Get Creative! Start Writing Your Own Music

We encourage our students to get creative, so we decided to put together some tips for how to write your own music - we've even included Baltimore School of Music staff paper!

1. START SIMPLE BY CHOOSING AN INSTRUMENT

Before trying to write your first symphony, start small by writing for a single instrument. The most common instrument to compose with is the piano, as it's easy to see the notes and has the range of most other instruments. If you don't have access to a piano (or don't play the piano), just start with your own instrument.

2. SET A GOAL

Before you put pen to paper, set a goal for how long your piece should be. You can start with 8 measures and work up to longer pieces from there. There is no composition too short as long as you are putting your creativity to work.

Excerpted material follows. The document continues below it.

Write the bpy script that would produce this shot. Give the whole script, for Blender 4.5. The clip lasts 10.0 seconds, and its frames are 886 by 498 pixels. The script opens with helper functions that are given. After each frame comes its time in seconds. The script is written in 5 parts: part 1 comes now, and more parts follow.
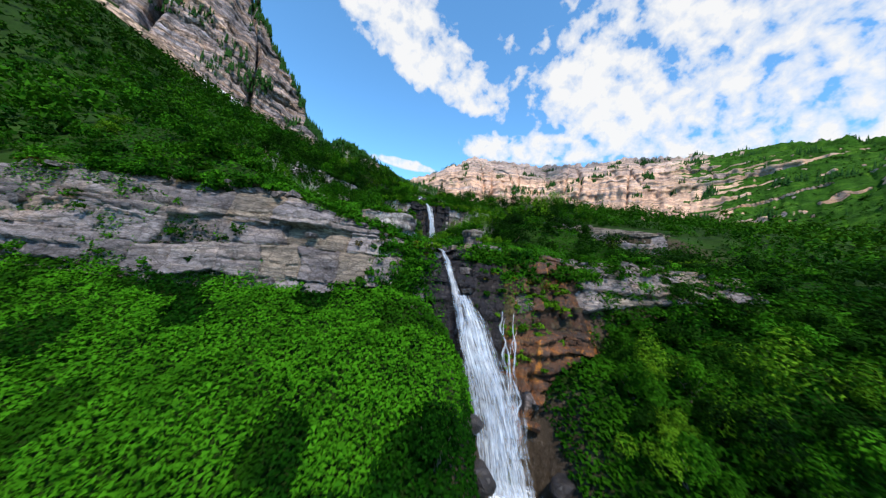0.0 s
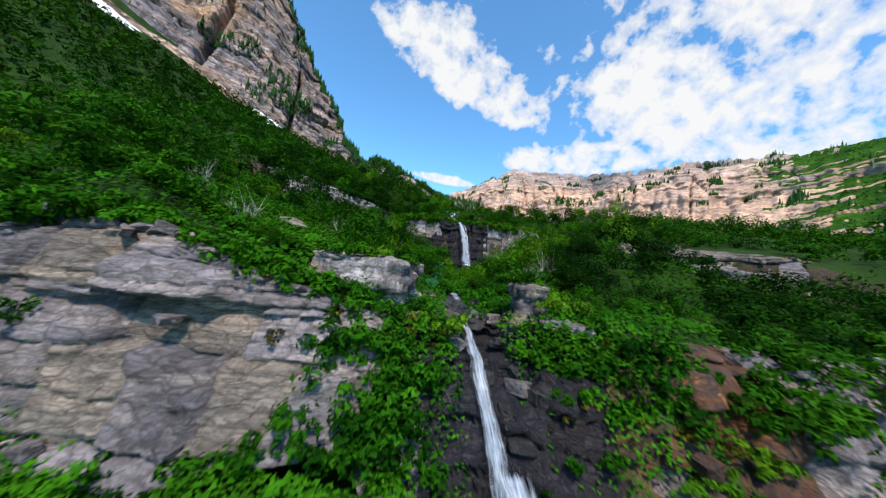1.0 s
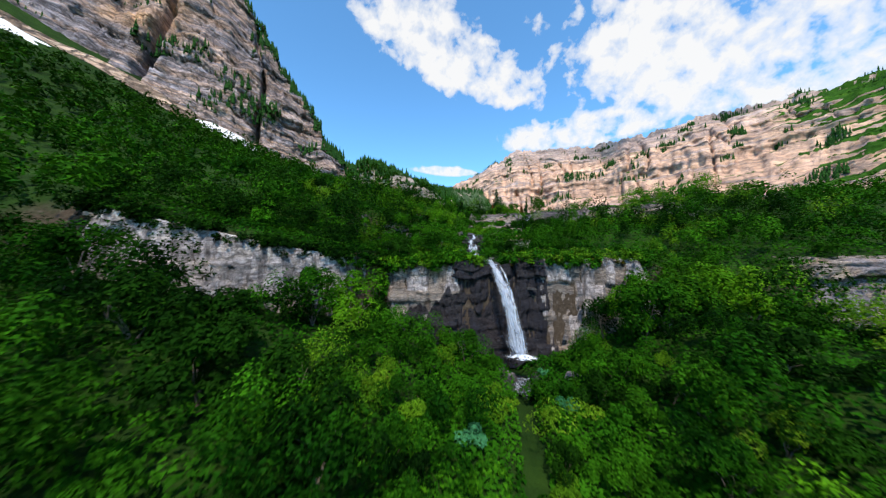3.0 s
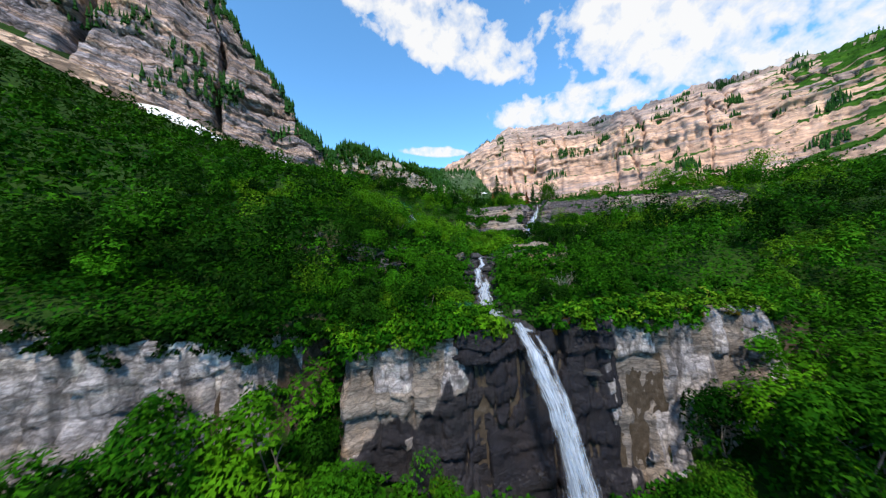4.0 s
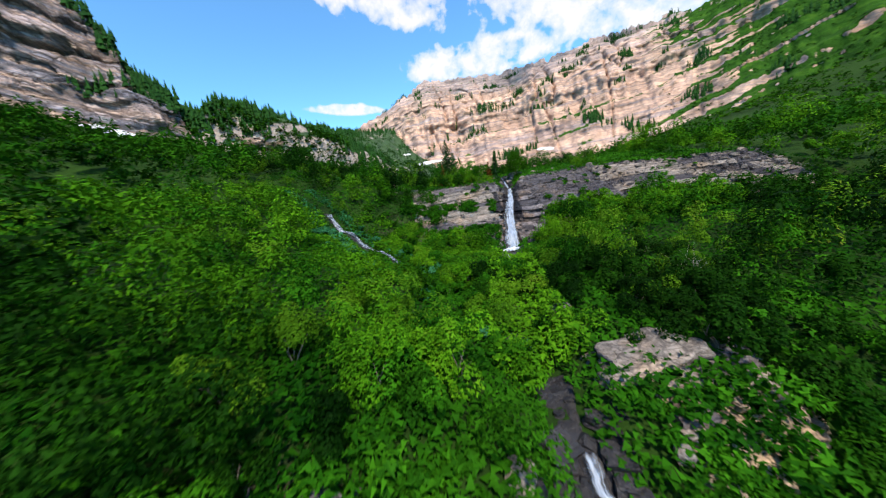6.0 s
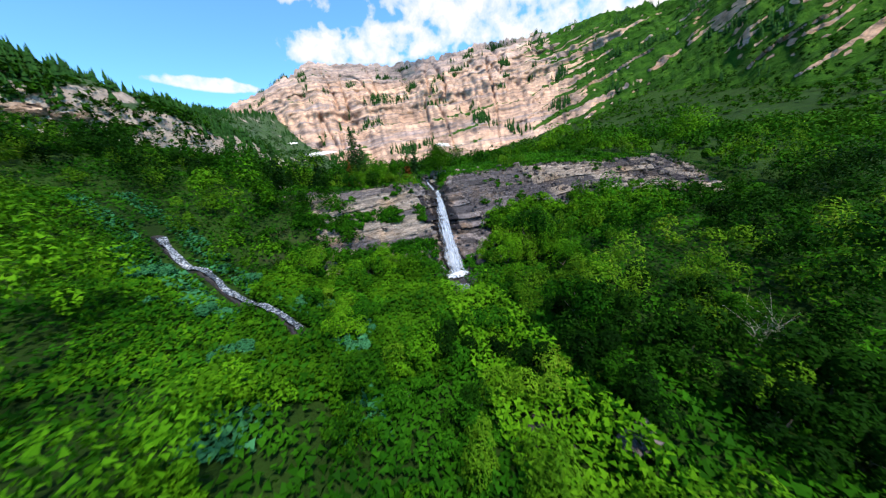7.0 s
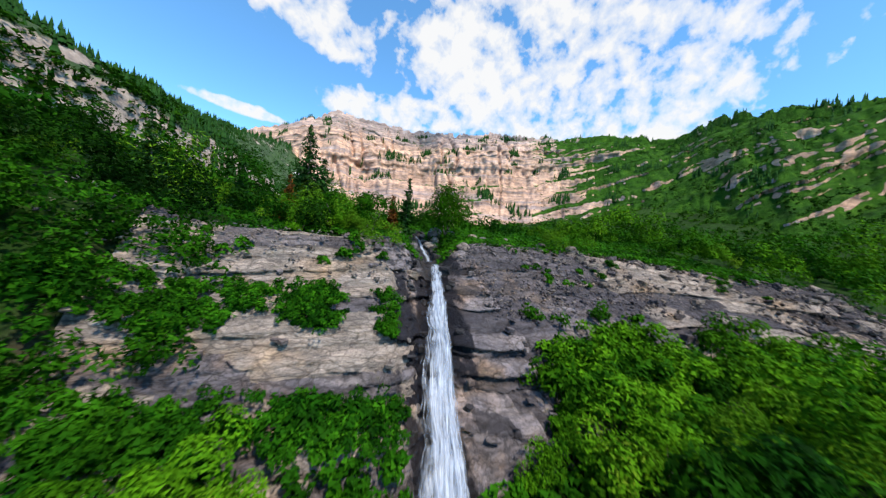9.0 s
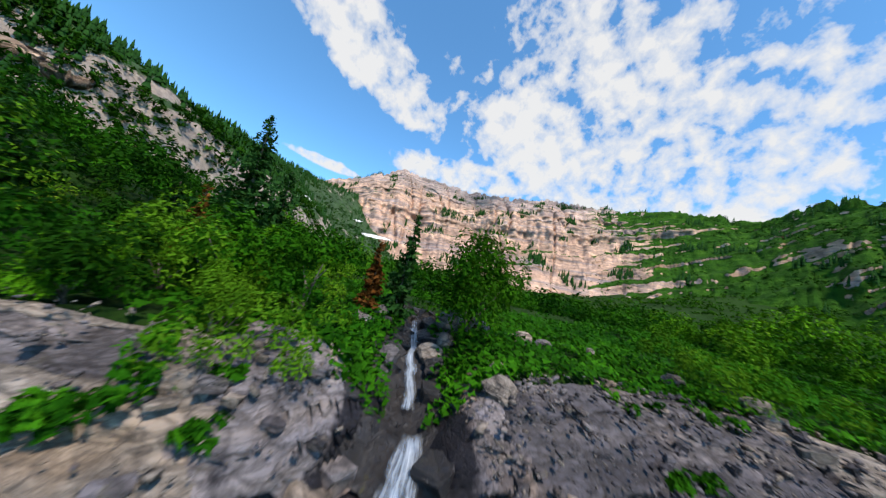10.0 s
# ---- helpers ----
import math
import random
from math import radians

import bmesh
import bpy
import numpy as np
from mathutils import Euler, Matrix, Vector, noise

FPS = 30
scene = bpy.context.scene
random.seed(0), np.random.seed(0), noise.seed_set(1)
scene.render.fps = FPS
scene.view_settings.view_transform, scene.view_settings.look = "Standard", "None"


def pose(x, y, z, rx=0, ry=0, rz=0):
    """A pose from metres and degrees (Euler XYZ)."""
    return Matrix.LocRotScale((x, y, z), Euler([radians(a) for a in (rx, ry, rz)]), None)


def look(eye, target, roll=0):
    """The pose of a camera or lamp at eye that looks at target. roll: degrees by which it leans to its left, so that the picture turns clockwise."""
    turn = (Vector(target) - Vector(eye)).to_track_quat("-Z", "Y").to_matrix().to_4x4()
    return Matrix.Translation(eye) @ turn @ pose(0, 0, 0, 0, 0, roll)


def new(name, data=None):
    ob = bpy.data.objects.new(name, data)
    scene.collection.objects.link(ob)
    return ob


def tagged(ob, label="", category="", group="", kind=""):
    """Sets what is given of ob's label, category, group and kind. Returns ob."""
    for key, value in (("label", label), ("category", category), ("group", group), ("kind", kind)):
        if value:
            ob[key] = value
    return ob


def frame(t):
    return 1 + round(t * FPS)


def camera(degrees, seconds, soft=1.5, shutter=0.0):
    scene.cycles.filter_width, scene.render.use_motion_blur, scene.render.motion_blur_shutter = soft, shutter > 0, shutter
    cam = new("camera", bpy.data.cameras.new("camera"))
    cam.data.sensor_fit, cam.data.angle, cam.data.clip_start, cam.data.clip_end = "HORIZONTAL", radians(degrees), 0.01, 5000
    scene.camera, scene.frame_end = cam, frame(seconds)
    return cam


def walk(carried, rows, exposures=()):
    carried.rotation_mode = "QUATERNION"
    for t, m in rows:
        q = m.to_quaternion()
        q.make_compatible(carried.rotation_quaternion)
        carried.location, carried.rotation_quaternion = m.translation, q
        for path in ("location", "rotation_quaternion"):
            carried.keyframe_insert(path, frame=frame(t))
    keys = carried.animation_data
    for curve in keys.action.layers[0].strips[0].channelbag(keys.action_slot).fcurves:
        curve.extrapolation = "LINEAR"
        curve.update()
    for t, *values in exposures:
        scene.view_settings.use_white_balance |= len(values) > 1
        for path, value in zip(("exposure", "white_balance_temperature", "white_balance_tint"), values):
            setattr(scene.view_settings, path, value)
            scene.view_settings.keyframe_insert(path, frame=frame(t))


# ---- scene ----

3. CHOOSE A KEY & TIME SIGNATURE

Another basic aspect to composing is knowing what key and time signature you want your piece to be in. Since it has no sharps or flats, C Major is a great place to start. You're probably used to playing in 4/4, so go with what you feel comfortable with. 

4. COMPOSE A MELODY

Examples of simple rhythm patterns:

Examples of simple rhythm patterns:

Remembering those scales you've been practicing? Start your piece by using them to create a melody. Begin by writing a basic rhythm - it can be as simple as using all quarter notes; or if you want to give yourself some more variety, you can mix in some half and whole notes (see examples above). Once you've decided on a rhythm, go back and plug in a note from your scale for each rhythm. Once you've tried this you can move on to more complicated scales and rhythms!

5. KEEP PRACTICING

Just like playing an instrument, composing is learned through practicing. As you move from one composition to the next, try to challenge yourself a little more each time. Try adding in more complex rhythms or compose in a new key signature. Giving yourself a new goal for each composition can help to guide you through the process and towards progress. 

Now you have some creative tools and a supply of sheet music to get started - happy composing!